Today is Martin Luther King Day. It is a day that inspires all kinds of provocative quotations to be shared on Facebook, Twitter and wherever else we can. I wondered what I would blog for the day and found this. It is a blog from August 2013 when by wonderful providence we had Jim Wallis in Fitzroy on the 50th Anniversary of Dr. King’s famous “I Have A Dream” speech at the Lincoln Memorial in Washington. Jim Wallis's use of King that night in Fitzroy seems the appropriate blog for Martin Luther King Day. Ponder and surmise!
It was hearing that speech on August 23rd 1963, as a fourteen year old boy living in a very white world, that changed Jim’s life. Were it not for that speech Jim might not have been with us last night inspiring us to put Jesus on the streets, living the transforming command of Scripture to love our neighbour and giving us the spiritual stamina to decide for hope when all seems hopeless.
Jim used the speech very poignantly. He began by suggesting that it was the anniversary of King’s “I have a complaint” speech! Of course it wasn’t and the difference between a “compliant” and a “dream” is profound. There are many things we can complain about and protest against. It is easy to complain but it is in dreaming that people bring about social change. Dreaming is about imagining how change looks. The Bible had told us this a long, long time ago; “your young men will see visions, your old men will dream dreams.”
After Jim spoke we opened the meeting to the floor and John Brewer, Professor of Post Conflict Studies at Queen’s University, made us aware that at the very same time as we were listening to Jim there was a meeting at Stormont to celebrate the "I Have A Dream" speech. John shared how that seemed a little incongruous with the lack of imagination that we have heard publicly from our politicians over recent years. John then went on to say how refreshing it was to be listening to the hopefulness of Jim’s talk.
In my conversations with John, usually when we meet each other dog walking in Lagan Meadows, he has always been pushing the need for a public discourse on hope. I cannot count the number of times where I have been in political, Church and community situations where I have acknowledged how right he is. I understood his comparison and contrasting of these two meetings in the same city on the same anniversary night.
Earlier the next day I had been with Jim Wallis for a Breakfast meeting with church, community and political leaders, hosted by Glenn Jordan at Skainos in East Belfast, and got chatting to Alliance MLA Chris Lyttle who had been one of the instigators of the Stormont meeting. Chris gave me an alternative perspective. He felt strongly that it was a very poignant time to gather our political leaders to ponder on King’s speech. He shared some of, what he felt were, the similarities between King’s gathering in Washington and our own current impasse. So, I left the breakfast thinking that, though it might have been almost a hypocrisy for our leaders to be remembering such a historical moment of social progress and reconciliation at a time when they were failing to lead us in that way, that maybe a meditation on that speech at this time could only be useful; almost hopeful!
In the end Jim Wallis’s message to us, over the three different events he spoke at here in Belfast, was that we the ordinary people need to give a space and the mandate to our politicians for change.
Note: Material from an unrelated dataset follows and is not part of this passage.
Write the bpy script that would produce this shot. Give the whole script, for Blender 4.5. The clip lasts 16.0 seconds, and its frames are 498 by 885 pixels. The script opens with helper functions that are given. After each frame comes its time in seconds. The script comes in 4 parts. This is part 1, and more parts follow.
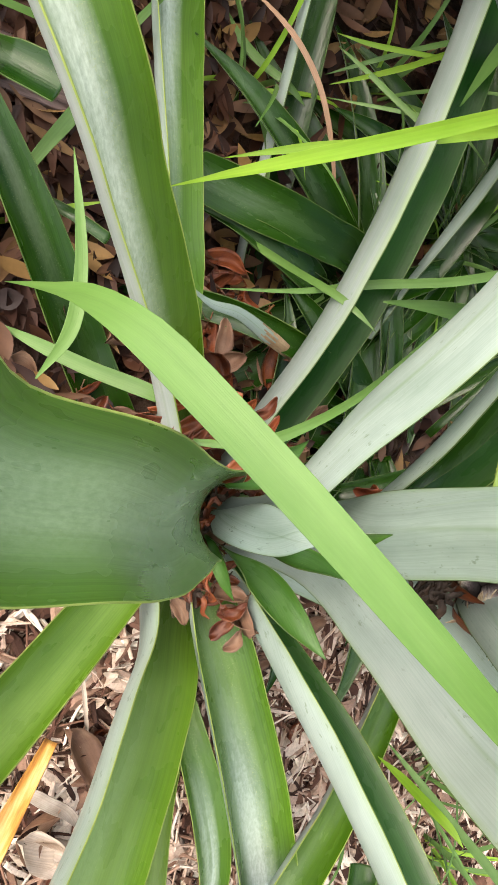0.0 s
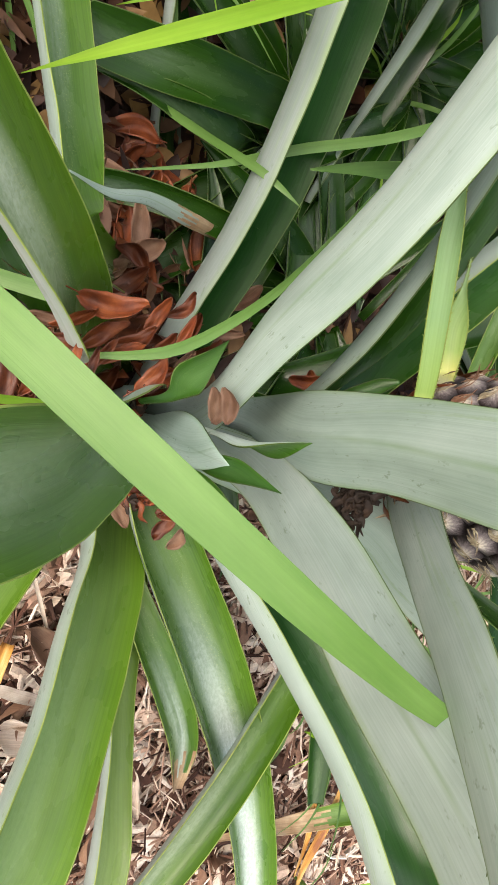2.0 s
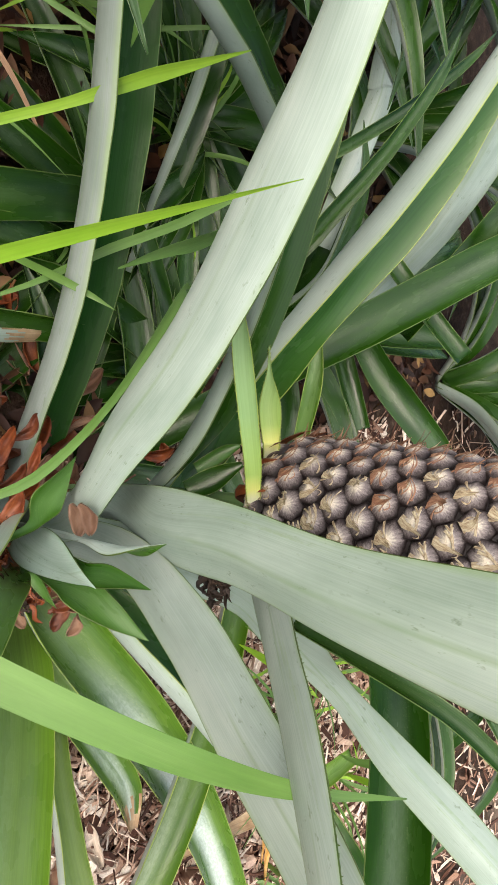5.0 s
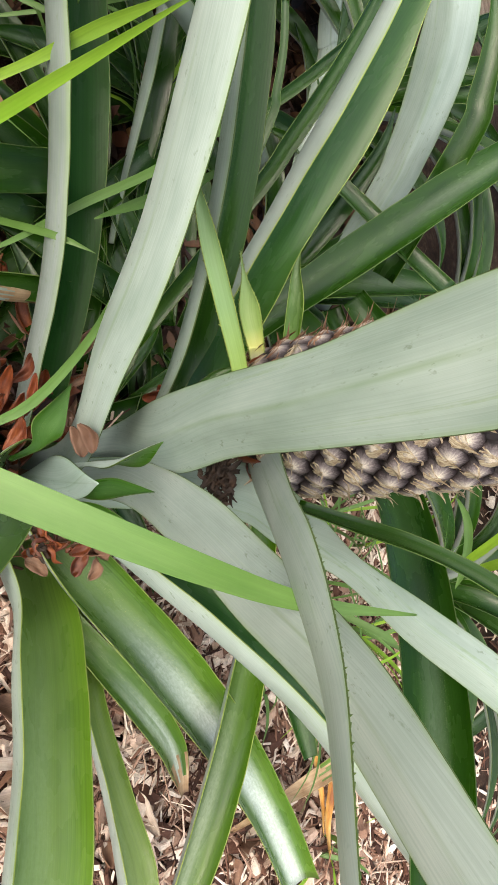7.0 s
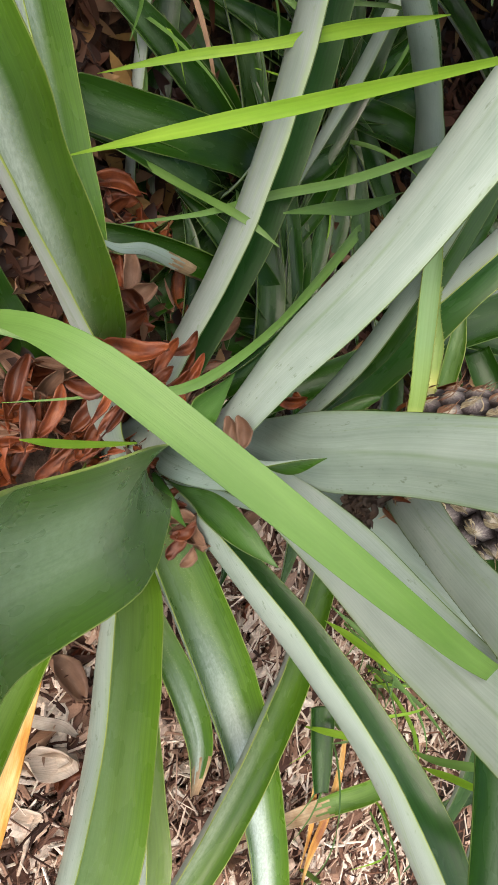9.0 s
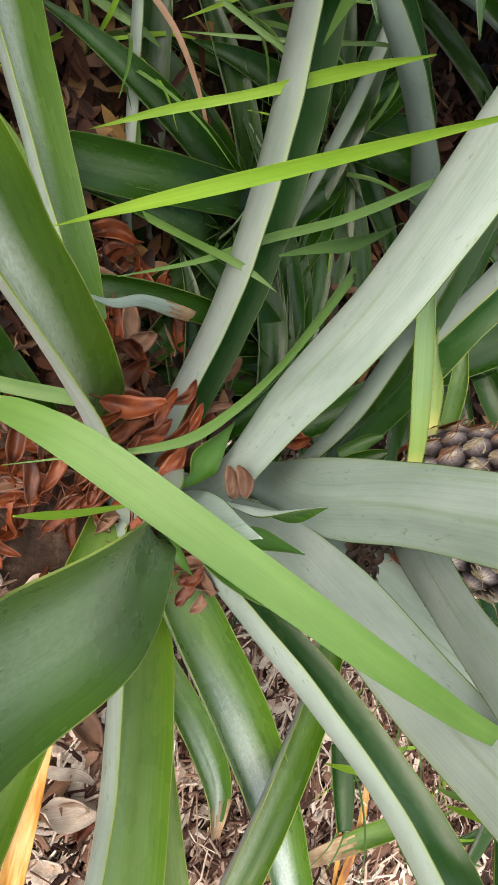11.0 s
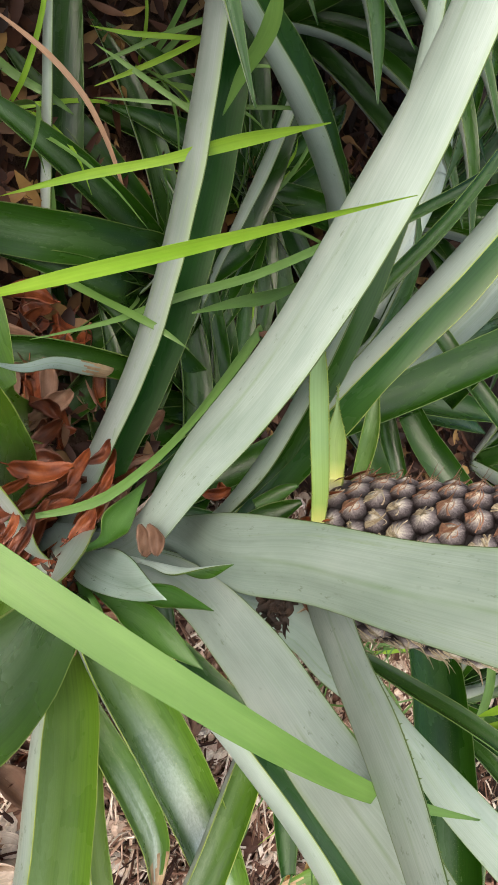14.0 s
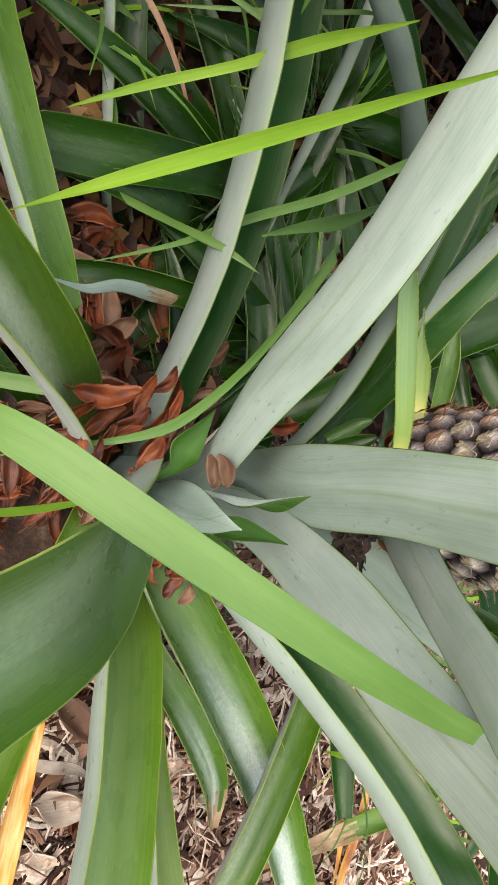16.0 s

President JF Kennedy was not a supporter of King’s Washington gathering. The political leaders in Washington felt that it would need some time to bring the country to the place that King was dreaming of. However, what the Washington gathering of 250,000 people did was to give the politicians the encouragement to move faster. Jim was inspiring those of us meeting in Fitzroy to be a ground swell of change that would give the necessary collateral to those who met at Stormont to make our future together better! Where does that begin. Well, moving from “I have a complaint” to “I have a dream” is where it starts.